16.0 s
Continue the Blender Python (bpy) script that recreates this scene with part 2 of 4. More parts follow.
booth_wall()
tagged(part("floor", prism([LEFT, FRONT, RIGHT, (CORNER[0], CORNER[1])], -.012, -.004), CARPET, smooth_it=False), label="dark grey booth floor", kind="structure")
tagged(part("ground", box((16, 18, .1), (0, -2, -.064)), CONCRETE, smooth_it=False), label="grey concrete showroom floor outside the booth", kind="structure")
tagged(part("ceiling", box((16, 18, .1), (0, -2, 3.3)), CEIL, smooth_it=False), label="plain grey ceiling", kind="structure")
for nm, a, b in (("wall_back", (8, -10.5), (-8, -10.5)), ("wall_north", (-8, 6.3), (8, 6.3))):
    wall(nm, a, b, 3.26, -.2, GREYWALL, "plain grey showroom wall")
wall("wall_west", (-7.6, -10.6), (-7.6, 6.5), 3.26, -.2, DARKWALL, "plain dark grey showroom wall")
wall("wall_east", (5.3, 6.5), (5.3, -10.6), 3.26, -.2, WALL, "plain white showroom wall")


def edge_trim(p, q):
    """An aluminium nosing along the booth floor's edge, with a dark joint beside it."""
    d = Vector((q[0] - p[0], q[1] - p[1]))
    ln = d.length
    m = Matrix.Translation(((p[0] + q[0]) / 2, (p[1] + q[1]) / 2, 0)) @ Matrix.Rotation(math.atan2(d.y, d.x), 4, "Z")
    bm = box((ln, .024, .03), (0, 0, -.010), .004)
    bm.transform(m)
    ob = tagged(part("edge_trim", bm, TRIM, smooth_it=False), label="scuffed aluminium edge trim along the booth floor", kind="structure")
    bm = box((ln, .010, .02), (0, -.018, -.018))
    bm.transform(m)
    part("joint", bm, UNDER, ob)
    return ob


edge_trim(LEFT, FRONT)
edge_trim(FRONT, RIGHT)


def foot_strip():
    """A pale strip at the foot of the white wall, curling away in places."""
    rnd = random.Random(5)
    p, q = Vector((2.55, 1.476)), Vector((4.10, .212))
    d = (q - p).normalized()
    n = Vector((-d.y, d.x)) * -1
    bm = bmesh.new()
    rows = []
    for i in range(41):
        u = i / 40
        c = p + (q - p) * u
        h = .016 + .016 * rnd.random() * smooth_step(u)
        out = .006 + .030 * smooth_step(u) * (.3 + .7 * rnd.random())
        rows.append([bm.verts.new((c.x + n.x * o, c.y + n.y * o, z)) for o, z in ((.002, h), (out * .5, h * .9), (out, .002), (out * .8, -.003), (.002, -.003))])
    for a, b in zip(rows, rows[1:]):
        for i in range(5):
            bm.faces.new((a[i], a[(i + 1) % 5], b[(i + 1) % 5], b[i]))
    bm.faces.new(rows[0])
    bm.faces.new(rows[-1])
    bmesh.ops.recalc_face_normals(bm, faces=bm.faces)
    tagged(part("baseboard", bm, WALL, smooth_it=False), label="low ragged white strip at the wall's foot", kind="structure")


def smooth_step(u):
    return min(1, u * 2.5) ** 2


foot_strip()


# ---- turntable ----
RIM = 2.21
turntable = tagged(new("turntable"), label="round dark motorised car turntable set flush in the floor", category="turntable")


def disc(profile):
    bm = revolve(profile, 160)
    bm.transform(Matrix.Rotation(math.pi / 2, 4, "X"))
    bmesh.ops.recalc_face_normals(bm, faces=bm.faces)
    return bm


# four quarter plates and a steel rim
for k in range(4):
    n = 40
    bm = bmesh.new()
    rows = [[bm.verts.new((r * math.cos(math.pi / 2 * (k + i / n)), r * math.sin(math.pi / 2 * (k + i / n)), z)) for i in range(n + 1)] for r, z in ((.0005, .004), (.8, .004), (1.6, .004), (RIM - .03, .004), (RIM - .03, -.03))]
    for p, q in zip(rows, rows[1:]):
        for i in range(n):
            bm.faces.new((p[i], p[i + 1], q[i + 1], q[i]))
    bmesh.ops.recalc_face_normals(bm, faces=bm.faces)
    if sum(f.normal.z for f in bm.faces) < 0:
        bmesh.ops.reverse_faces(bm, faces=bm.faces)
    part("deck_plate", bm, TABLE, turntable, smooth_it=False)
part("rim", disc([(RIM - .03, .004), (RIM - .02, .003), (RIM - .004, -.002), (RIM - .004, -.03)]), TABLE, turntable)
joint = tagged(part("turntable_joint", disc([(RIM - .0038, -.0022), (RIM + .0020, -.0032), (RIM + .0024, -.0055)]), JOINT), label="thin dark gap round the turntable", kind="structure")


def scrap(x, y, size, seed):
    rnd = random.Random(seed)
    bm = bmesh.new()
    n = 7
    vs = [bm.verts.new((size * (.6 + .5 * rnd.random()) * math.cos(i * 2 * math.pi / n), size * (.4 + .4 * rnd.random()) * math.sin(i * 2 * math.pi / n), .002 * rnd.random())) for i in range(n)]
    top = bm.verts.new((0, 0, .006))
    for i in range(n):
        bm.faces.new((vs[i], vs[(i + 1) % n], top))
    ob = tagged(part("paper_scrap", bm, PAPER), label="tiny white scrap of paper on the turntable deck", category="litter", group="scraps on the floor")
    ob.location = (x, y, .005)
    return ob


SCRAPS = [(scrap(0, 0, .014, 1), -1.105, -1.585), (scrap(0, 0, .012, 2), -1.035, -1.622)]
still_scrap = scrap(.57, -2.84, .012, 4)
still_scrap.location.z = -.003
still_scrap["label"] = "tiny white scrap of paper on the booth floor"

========

## What the exercise asks
Write out all the data again, exactly as it appears.

## Finished exercise
16.0 s
Continue the Blender Python (bpy) script that recreates this scene with part 2 of 4. More parts follow.
booth_wall()
tagged(part("floor", prism([LEFT, FRONT, RIGHT, (CORNER[0], CORNER[1])], -.012, -.004), CARPET, smooth_it=False), label="dark grey booth floor", kind="structure")
tagged(part("ground", box((16, 18, .1), (0, -2, -.064)), CONCRETE, smooth_it=False), label="grey concrete showroom floor outside the booth", kind="structure")
tagged(part("ceiling", box((16, 18, .1), (0, -2, 3.3)), CEIL, smooth_it=False), label="plain grey ceiling", kind="structure")
for nm, a, b in (("wall_back", (8, -10.5), (-8, -10.5)), ("wall_north", (-8, 6.3), (8, 6.3))):
    wall(nm, a, b, 3.26, -.2, GREYWALL, "plain grey showroom wall")
wall("wall_west", (-7.6, -10.6), (-7.6, 6.5), 3.26, -.2, DARKWALL, "plain dark grey showroom wall")
wall("wall_east", (5.3, 6.5), (5.3, -10.6), 3.26, -.2, WALL, "plain white showroom wall")


def edge_trim(p, q):
    """An aluminium nosing along the booth floor's edge, with a dark joint beside it."""
    d = Vector((q[0] - p[0], q[1] - p[1]))
    ln = d.length
    m = Matrix.Translation(((p[0] + q[0]) / 2, (p[1] + q[1]) / 2, 0)) @ Matrix.Rotation(math.atan2(d.y, d.x), 4, "Z")
    bm = box((ln, .024, .03), (0, 0, -.010), .004)
    bm.transform(m)
    ob = tagged(part("edge_trim", bm, TRIM, smooth_it=False), label="scuffed aluminium edge trim along the booth floor", kind="structure")
    bm = box((ln, .010, .02), (0, -.018, -.018))
    bm.transform(m)
    part("joint", bm, UNDER, ob)
    return ob


edge_trim(LEFT, FRONT)
edge_trim(FRONT, RIGHT)


def foot_strip():
    """A pale strip at the foot of the white wall, curling away in places."""
    rnd = random.Random(5)
    p, q = Vector((2.55, 1.476)), Vector((4.10, .212))
    d = (q - p).normalized()
    n = Vector((-d.y, d.x)) * -1
    bm = bmesh.new()
    rows = []
    for i in range(41):
        u = i / 40
        c = p + (q - p) * u
        h = .016 + .016 * rnd.random() * smooth_step(u)
        out = .006 + .030 * smooth_step(u) * (.3 + .7 * rnd.random())
        rows.append([bm.verts.new((c.x + n.x * o, c.y + n.y * o, z)) for o, z in ((.002, h), (out * .5, h * .9), (out, .002), (out * .8, -.003), (.002, -.003))])
    for a, b in zip(rows, rows[1:]):
        for i in range(5):
            bm.faces.new((a[i], a[(i + 1) % 5], b[(i + 1) % 5], b[i]))
    bm.faces.new(rows[0])
    bm.faces.new(rows[-1])
    bmesh.ops.recalc_face_normals(bm, faces=bm.faces)
    tagged(part("baseboard", bm, WALL, smooth_it=False), label="low ragged white strip at the wall's foot", kind="structure")


def smooth_step(u):
    return min(1, u * 2.5) ** 2


foot_strip()


# ---- turntable ----
RIM = 2.21
turntable = tagged(new("turntable"), label="round dark motorised car turntable set flush in the floor", category="turntable")


def disc(profile):
    bm = revolve(profile, 160)
    bm.transform(Matrix.Rotation(math.pi / 2, 4, "X"))
    bmesh.ops.recalc_face_normals(bm, faces=bm.faces)
    return bm


# four quarter plates and a steel rim
for k in range(4):
    n = 40
    bm = bmesh.new()
    rows = [[bm.verts.new((r * math.cos(math.pi / 2 * (k + i / n)), r * math.sin(math.pi / 2 * (k + i / n)), z)) for i in range(n + 1)] for r, z in ((.0005, .004), (.8, .004), (1.6, .004), (RIM - .03, .004), (RIM - .03, -.03))]
    for p, q in zip(rows, rows[1:]):
        for i in range(n):
            bm.faces.new((p[i], p[i + 1], q[i + 1], q[i]))
    bmesh.ops.recalc_face_normals(bm, faces=bm.faces)
    if sum(f.normal.z for f in bm.faces) < 0:
        bmesh.ops.reverse_faces(bm, faces=bm.faces)
    part("deck_plate", bm, TABLE, turntable, smooth_it=False)
part("rim", disc([(RIM - .03, .004), (RIM - .02, .003), (RIM - .004, -.002), (RIM - .004, -.03)]), TABLE, turntable)
joint = tagged(part("turntable_joint", disc([(RIM - .0038, -.0022), (RIM + .0020, -.0032), (RIM + .0024, -.0055)]), JOINT), label="thin dark gap round the turntable", kind="structure")


def scrap(x, y, size, seed):
    rnd = random.Random(seed)
    bm = bmesh.new()
    n = 7
    vs = [bm.verts.new((size * (.6 + .5 * rnd.random()) * math.cos(i * 2 * math.pi / n), size * (.4 + .4 * rnd.random()) * math.sin(i * 2 * math.pi / n), .002 * rnd.random())) for i in range(n)]
    top = bm.verts.new((0, 0, .006))
    for i in range(n):
        bm.faces.new((vs[i], vs[(i + 1) % n], top))
    ob = tagged(part("paper_scrap", bm, PAPER), label="tiny white scrap of paper on the turntable deck", category="litter", group="scraps on the floor")
    ob.location = (x, y, .005)
    return ob


SCRAPS = [(scrap(0, 0, .014, 1), -1.105, -1.585), (scrap(0, 0, .012, 2), -1.035, -1.622)]
still_scrap = scrap(.57, -2.84, .012, 4)
still_scrap.location.z = -.003
still_scrap["label"] = "tiny white scrap of paper on the booth floor"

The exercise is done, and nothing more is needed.